Friday, November 22, 2013

"One way or another, the filibuster of judicial nominees must end. The Senate must do what is good, what is right, what is reasonable and what is honorable."

"This filibuster is nothing less than a formula for tyranny by the minority," said the Senate Majority Leader Bill Frist, Republican of Tennessee, in a speech to the Federalist Society in November 2004.

In 2003, the Senate Rules Committee had had a plan to "gradually lower the threshold for filibusters against judicial nominees until a simple majority would allow a final vote."
Senator Trent Lott, the Mississippi Republican who is chairman of the Rules Committee, has been among the Republicans who have also suggested that the Republicans try to win a change by seeking a ruling from the chairman, a position that a Republican would hold, that filibusters against executive nominations are unconstitutional. A favorable ruling would require just a majority to uphold.

Some Republicans have been reluctant to try that maneuver. They call it the nuclear option, because it could come back to haunt them if they are in the minority. Democrats have also threatened to tie up the Senate in knots if they lose their right to filibuster in that manner.

"To implement it would make the last Congress look like a bipartisan tea party," Senator Charles E. Schumer, the New York Democrat who is on the Judiciary Committee, said. "For the sake of country and some degree of comity, I would hope and pray that the majority leader would not take away the Senate's time-honored, 200-year-old tradition."
Ha ha. Great old quotes. I especially love the expression "tea party."

Who knew, back then, how much things would flip in the next decade, including the connotations of "tea party"?

Here's what Schumer said yesterday when the Democrats, by simple majority vote, abolished the filibuster for presidential nominees: "The age-old rules of the Senate are being used to paralyze us.... The public is asking – is begging – us to act."

Here's another old article on the Democrats intense opposition to what they just did.

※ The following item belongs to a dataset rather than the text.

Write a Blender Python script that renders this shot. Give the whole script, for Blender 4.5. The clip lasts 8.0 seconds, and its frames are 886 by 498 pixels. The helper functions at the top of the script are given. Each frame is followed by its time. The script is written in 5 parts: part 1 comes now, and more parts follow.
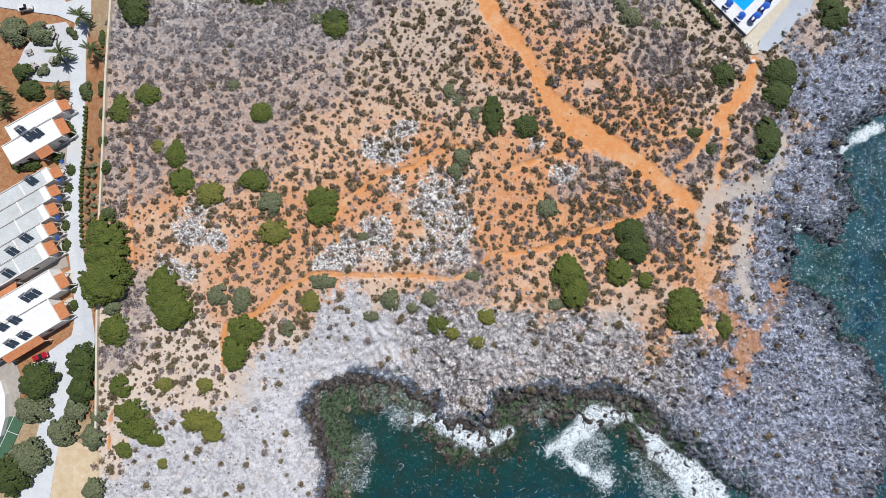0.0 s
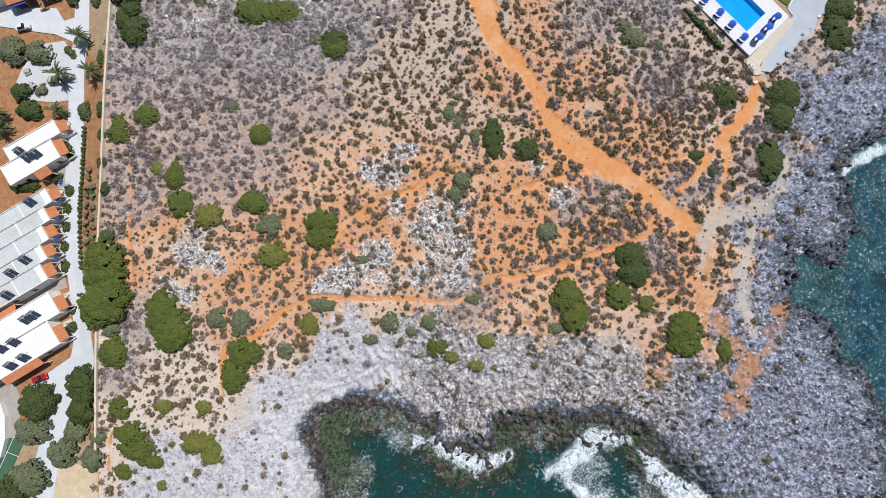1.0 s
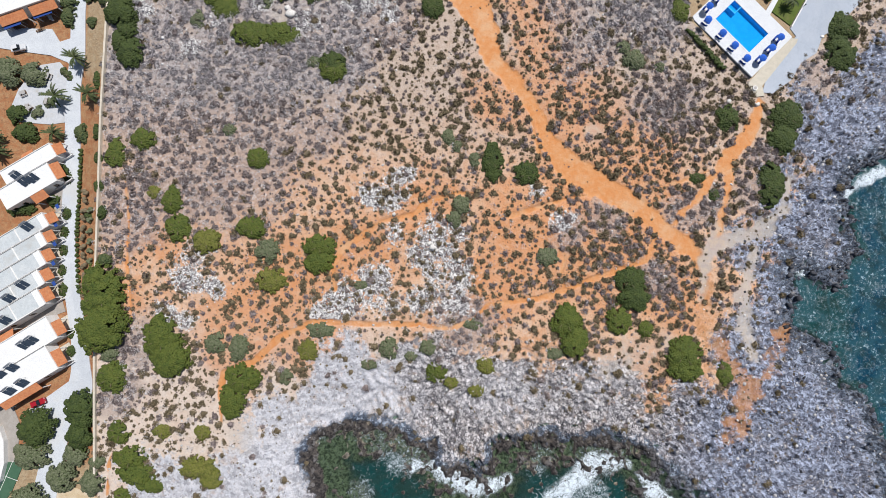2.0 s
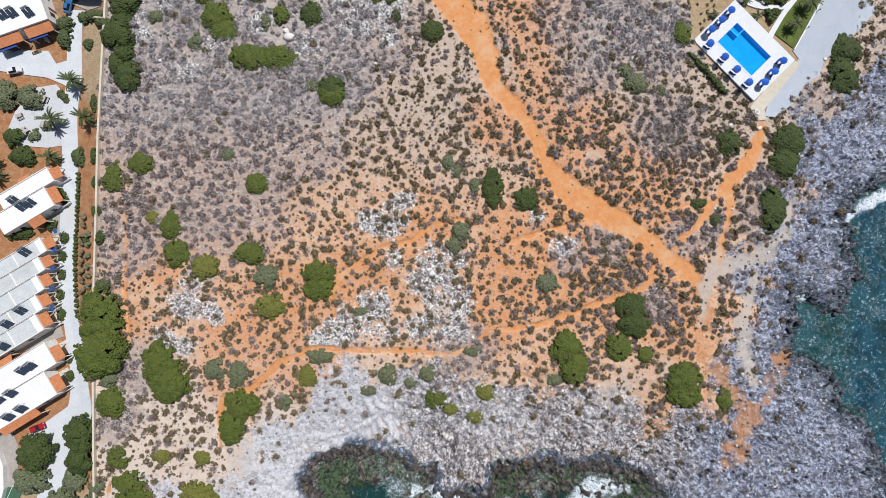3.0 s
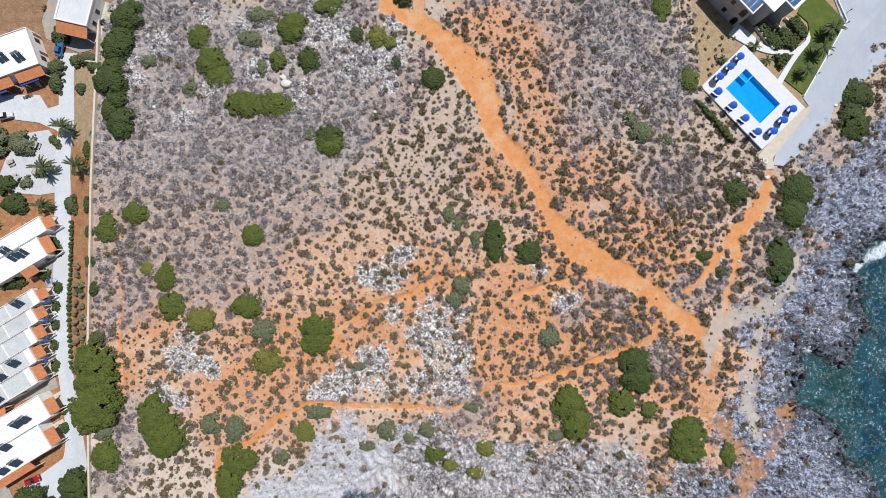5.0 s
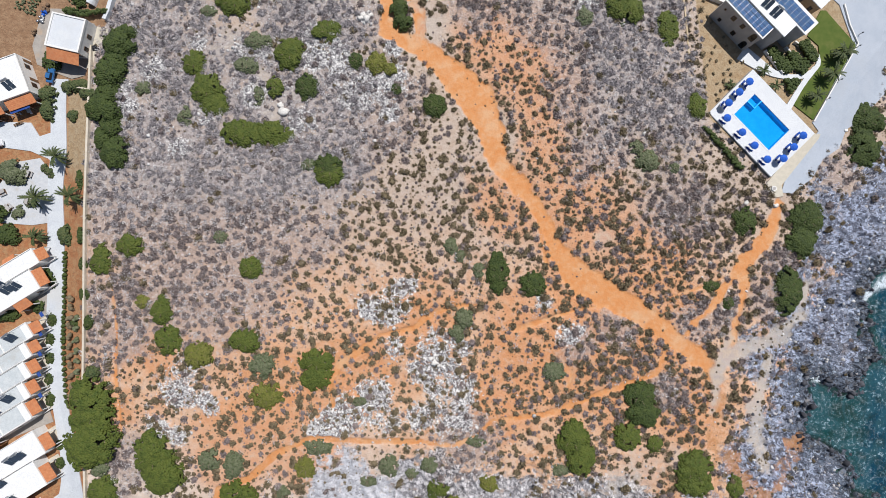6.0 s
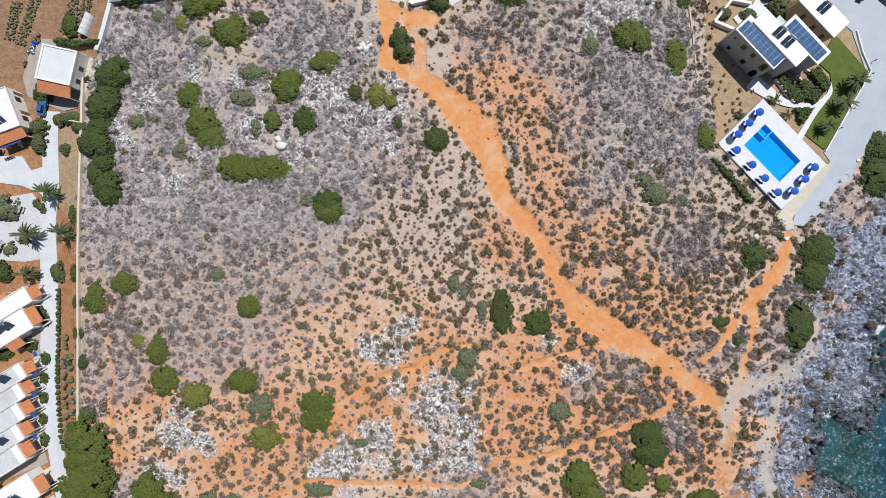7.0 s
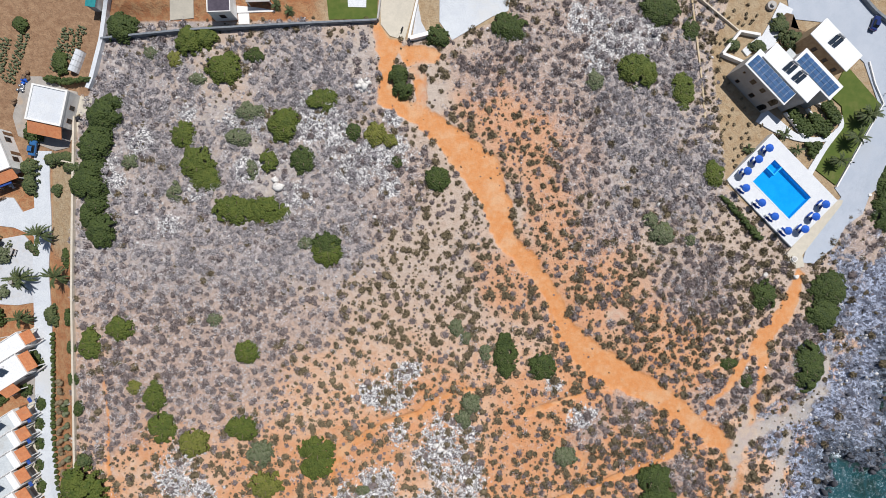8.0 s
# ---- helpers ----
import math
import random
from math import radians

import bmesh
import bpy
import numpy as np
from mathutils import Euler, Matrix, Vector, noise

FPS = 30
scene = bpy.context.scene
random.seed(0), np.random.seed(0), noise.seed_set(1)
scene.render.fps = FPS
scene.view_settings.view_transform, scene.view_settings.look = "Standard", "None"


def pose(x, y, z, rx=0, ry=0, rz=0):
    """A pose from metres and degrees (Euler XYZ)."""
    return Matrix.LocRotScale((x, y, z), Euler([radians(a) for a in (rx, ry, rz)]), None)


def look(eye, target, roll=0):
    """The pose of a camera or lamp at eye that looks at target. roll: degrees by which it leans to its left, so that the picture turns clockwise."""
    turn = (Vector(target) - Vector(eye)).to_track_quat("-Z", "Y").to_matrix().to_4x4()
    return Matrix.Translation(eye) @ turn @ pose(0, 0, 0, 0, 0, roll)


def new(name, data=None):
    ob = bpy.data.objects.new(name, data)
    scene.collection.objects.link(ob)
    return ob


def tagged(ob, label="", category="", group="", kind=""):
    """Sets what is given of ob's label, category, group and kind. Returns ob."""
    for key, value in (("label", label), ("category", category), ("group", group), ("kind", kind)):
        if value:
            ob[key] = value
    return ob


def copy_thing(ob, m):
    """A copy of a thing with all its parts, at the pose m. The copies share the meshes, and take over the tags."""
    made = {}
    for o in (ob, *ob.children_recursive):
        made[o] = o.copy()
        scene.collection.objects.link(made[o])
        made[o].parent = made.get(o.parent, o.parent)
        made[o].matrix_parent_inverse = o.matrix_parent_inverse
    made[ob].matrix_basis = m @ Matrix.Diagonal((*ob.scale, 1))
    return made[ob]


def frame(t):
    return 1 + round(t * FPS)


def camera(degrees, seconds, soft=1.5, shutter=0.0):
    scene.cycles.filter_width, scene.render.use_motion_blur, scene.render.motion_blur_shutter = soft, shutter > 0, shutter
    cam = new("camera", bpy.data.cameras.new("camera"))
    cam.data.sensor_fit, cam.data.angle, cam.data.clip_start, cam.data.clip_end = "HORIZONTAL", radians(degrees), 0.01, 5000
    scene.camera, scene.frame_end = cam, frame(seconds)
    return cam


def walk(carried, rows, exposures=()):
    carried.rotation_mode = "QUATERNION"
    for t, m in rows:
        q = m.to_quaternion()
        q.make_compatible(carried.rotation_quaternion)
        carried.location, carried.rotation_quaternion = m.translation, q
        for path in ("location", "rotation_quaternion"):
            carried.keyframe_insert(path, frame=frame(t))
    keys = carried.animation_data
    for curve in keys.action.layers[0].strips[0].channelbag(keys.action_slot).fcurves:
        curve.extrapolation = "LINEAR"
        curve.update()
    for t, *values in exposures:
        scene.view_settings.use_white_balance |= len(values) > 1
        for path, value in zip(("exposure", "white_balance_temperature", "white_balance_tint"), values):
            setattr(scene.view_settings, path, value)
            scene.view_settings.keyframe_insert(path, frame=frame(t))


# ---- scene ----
import itertools

# ---- camera ----
cam = camera(104.0, 8.0, soft=0.45)
ROWS = [
    (0, -0.000, -0.000, 102.534, 3.054, -1.093, 0.000),
    (0.5, 0.169, 3.653, 102.632, 2.848, -1.047, 0.113),
    (1, 0.266, 7.534, 102.548, 2.675, -1.020, 0.179),
    (1.5, 0.466, 11.490, 102.401, 2.477, -0.964, 0.183),
    (3, 0.670, 23.998, 102.181, 1.786, -0.984, 0.240),
    (3.5, 0.567, 28.370, 102.088, 1.568, -1.010, 0.365),
    (4, 0.623, 32.704, 101.893, 1.375, -0.979, 0.444),
    (4.5, 0.664, 36.376, 101.400, 1.299, -0.949, 0.453),
    (6, -0.218, 50.347, 98.587, 0.680, -1.031, 0.276),
    (6.5, -0.602, 55.402, 97.457, 0.599, -1.045, 0.139),
    (7, -0.896, 61.135, 96.255, 0.362, -1.024, 0.039),
    (7.5, -1.002, 67.251, 95.169, 0.158, -0.966, -0.170),
    (8, -1.216, 73.405, 94.036, -0.123, -0.975, -0.327),
]
walk(cam, [(t, pose(x, y, z, rx, ry, rz)) for t, x, y, z, rx, ry, rz in ROWS])

# ---- light ----
SUN_WAY = Vector((0.45, 0.9, 1.75)).normalized()
sun_data = bpy.data.lights.new("sun", "SUN")
sun_data.energy, sun_data.angle, sun_data.color = 4.45, radians(0.5), (1.0, 0.97, 0.94)
sun_ob = new("sun", sun_data)
sun_ob.matrix_world = look(SUN_WAY * 300, (0, 0, 0))
world = bpy.data.worlds.new("sky")
scene.world = world
world.use_nodes = True
sky = world.node_tree.nodes.new("ShaderNodeTexSky")
sky.sky_type, sky.sun_disc = "NISHITA", False
sky.sun_elevation = math.asin(SUN_WAY.z)
sky.sun_rotation = math.atan2(SUN_WAY.x, SUN_WAY.y)
back = world.node_tree.nodes["Background"]
back.inputs["Strength"].default_value = 0.062
world.node_tree.links.new(sky.outputs[0], back.inputs["Color"])

# ---- number helpers ----
RNG = np.random.default_rng(7)
LATTICE = RNG.random((256, 256))


def smooth(a, b, v):
    t = np.clip((np.asarray(v, float) - a) / (b - a), 0, 1)
    return t * t * (3 - 2 * t)


def value_noise(x, y, size, shift=0.0):
    u, v = np.asarray(x) / size + 37.7 + shift, np.asarray(y) / size + 91.3 + 1.7 * shift
    i, j = np.floor(u).astype(int), np.floor(v).astype(int)
    a, b = u - i, v - j
    a, b = a * a * (3 - 2 * a), b * b * (3 - 2 * b)
    g = lambda p, q: LATTICE[p % 256, q % 256]
    return (g(i, j) * (1 - a) + g(i + 1, j) * a) * (1 - b) + (g(i, j + 1) * (1 - a) + g(i + 1, j + 1) * a) * b


def fbm(x, y, size, shift=0.0, octaves=4):
    total, weight = 0.0, 0.0
    for k in range(octaves):
        total = total + value_noise(x, y, size / 2**k, shift + 11.3 * k) / 2**k
        weight += 1 / 2**k
    return total / weight


def line_distance(x, y, line, widths=None):
    """Distance from a broken line, less the half width there."""
    best = np.full(np.shape(x), 1e9)
    for n, ((ax, ay), (bx, by)) in enumerate(zip(line, line[1:])):
        dx, dy = bx - ax, by - ay
        t = np.clip(((x - ax) * dx + (y - ay) * dy) / (dx * dx + dy * dy + 1e-9), 0, 1)
        d = np.hypot(x - ax - t * dx, y - ay - t * dy)
        if widths is not None:
            d = d - (widths[n] + (widths[n + 1] - widths[n]) * t) / 2
        best = np.minimum(best, d)
    return best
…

This one is from 2005:
"This is the most radical notion we've heard...," Senator Reid said.... "...

Senator Charles E. Schumer... "The nuclear option is really like making the Senate a banana republic," he said.
And here's a NYT editorial in April 2003 recommending that Democrats filibuster judicial nominees:
Filibustering [Priscilla] Owen's confirmation would send the Bush administration two important messages: the president must stop packing the courts with ideologues, and he must show more respect for the Senate's role....
It is not by chance that the Senate is being asked to confirm someone with these views. The White House has culled the legal profession to find nominees with aggressive conservative agendas....

The filibuster is not a tool to be used lightly. But the Senate has been right to use it against the nomination of Miguel Estrada, who is hiding his views on legal issues. It should do the same to stop the once-rejected Judge Owen, and tell extreme conservatives in the Bush administration to stop trying to hijack the federal judiciary.
Obviously, today's Republicans take the same tone over Obama's nominees — they are extreme and aggressive in their liberal agendas.

Here's another NYT editorial, this one from 2005:
Republicans seem determined to change the rules so Democrats will no longer be able to stop judicial nominations with the threat of a filibuster. If they're acting out of frustration, it's understandable....

But the sense that there are certain rules that all must play by, whether to their advantage or not, is something that cannot be restored. Senators need only to look at the House to see what politics looks like when the only law is to win at any cost.

The Senate, of all places, should be sensitive to the fact that this large and diverse country has never believed in government by an unrestrained majority rule. Its composition is a repudiation of the very idea that the largest number of votes always wins out.....

A decade ago, this page expressed support for tactics that would have gone even further than the "nuclear option" in eliminating the power of the filibuster. 
That is, the NYT had favored eliminating the filibuster during the Clinton administration, but somehow, with Bush as President, they could see that they were wrong.
We hope acknowledging our own error may remind some wavering Republican senators that someday they, too, will be on the other side and in need of all the protections the Senate rules can provide.